------ Supplied information
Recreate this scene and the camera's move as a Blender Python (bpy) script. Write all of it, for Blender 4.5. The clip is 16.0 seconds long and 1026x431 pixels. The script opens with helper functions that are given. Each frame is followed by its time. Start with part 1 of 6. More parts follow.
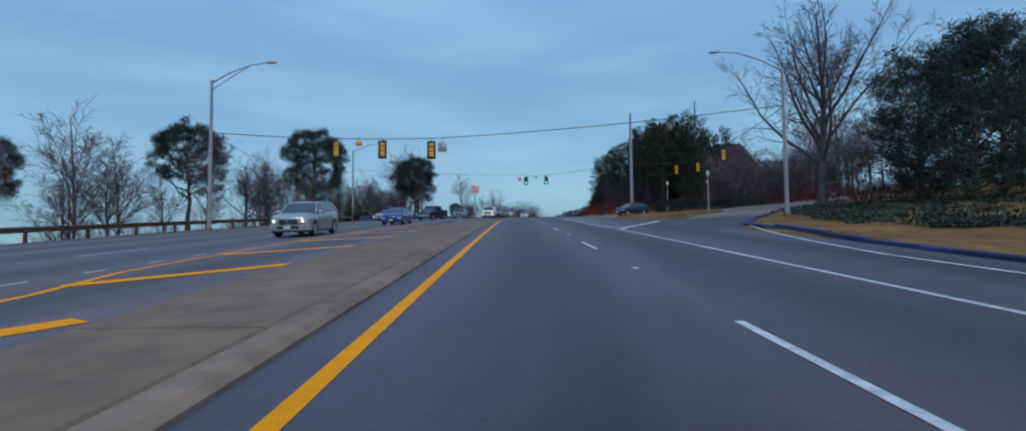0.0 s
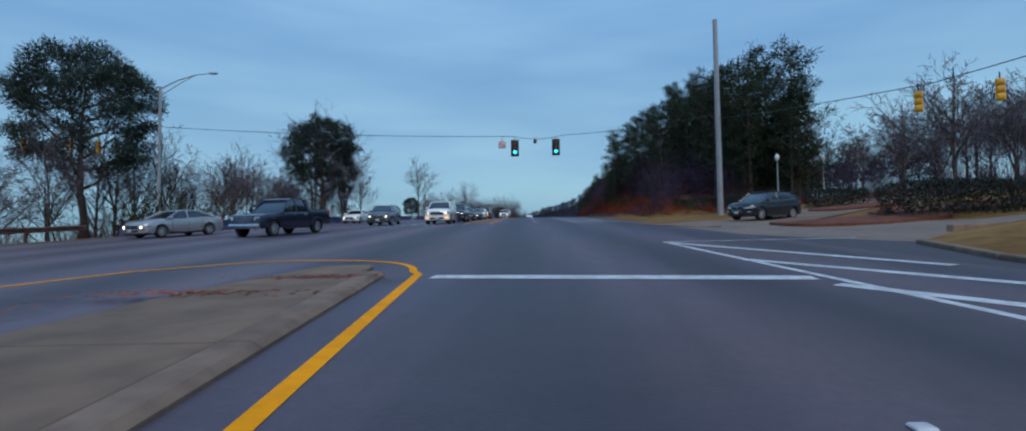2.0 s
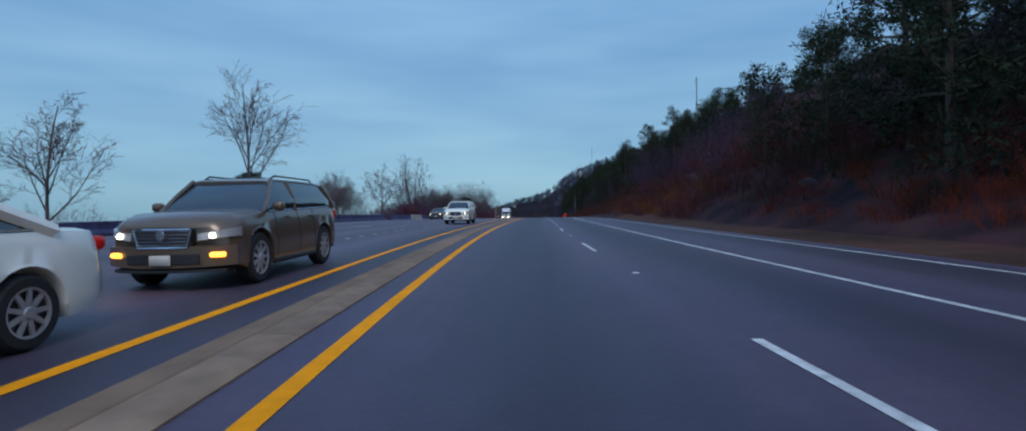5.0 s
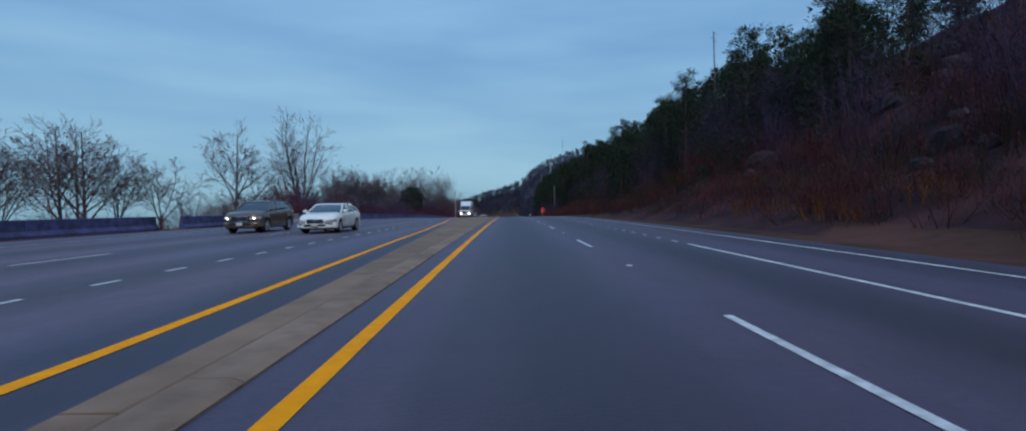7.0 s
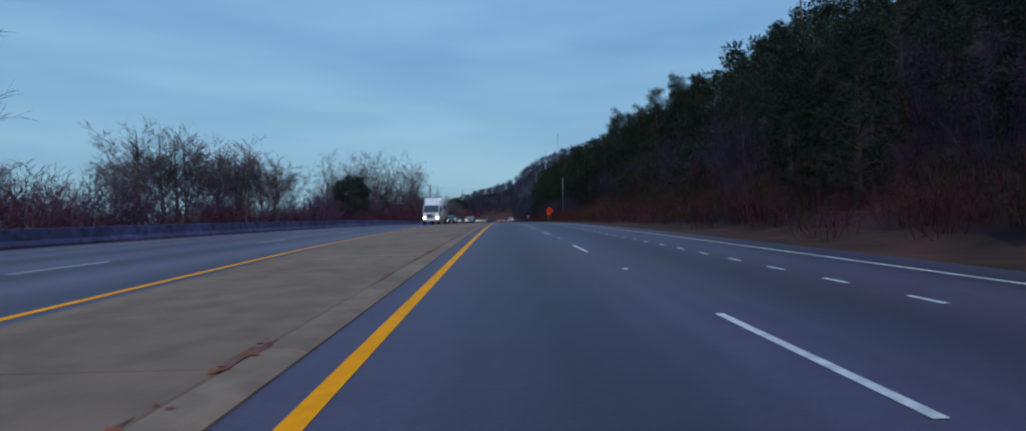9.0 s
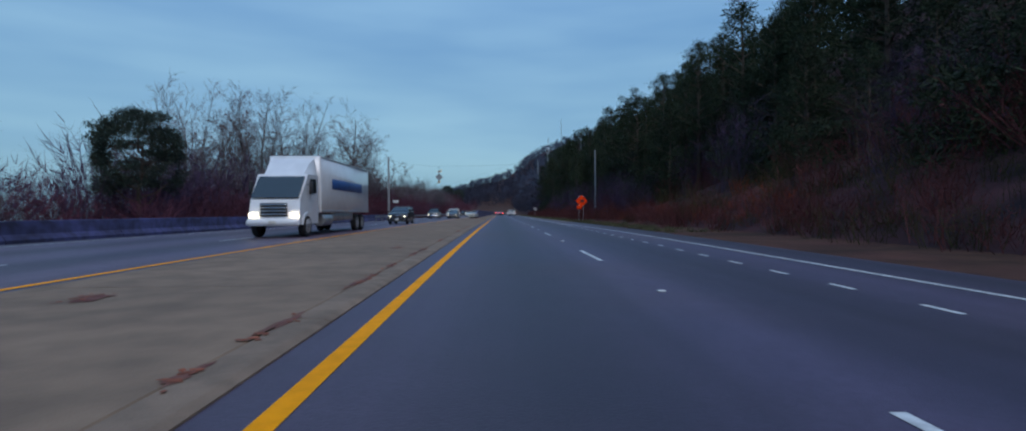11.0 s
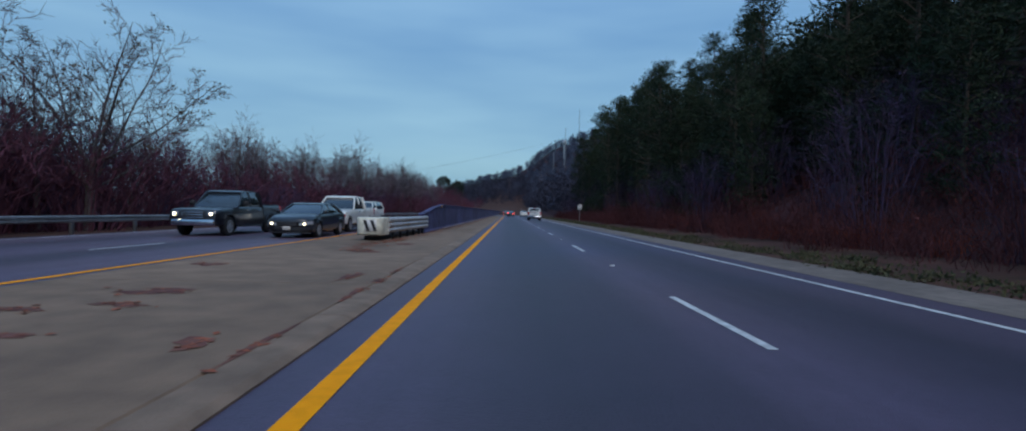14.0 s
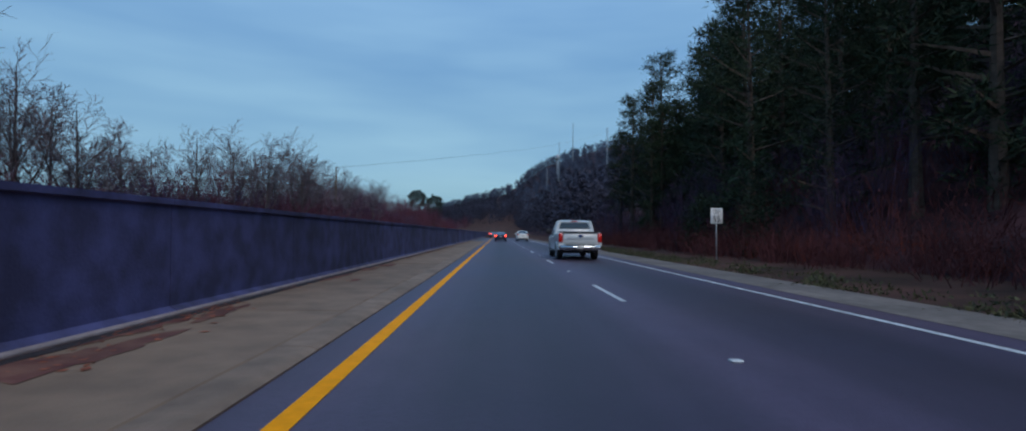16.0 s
------------
Task => Leave out the pictures and give the listing above again exactly.

Response =>
Recreate this scene and the camera's move as a Blender Python (bpy) script. Write all of it, for Blender 4.5. The clip is 16.0 seconds long and 1026x431 pixels. The script opens with helper functions that are given. Each frame is followed by its time. Start with part 1 of 6. More parts follow.
0.0 s
2.0 s
5.0 s
7.0 s
9.0 s
11.0 s
14.0 s
16.0 s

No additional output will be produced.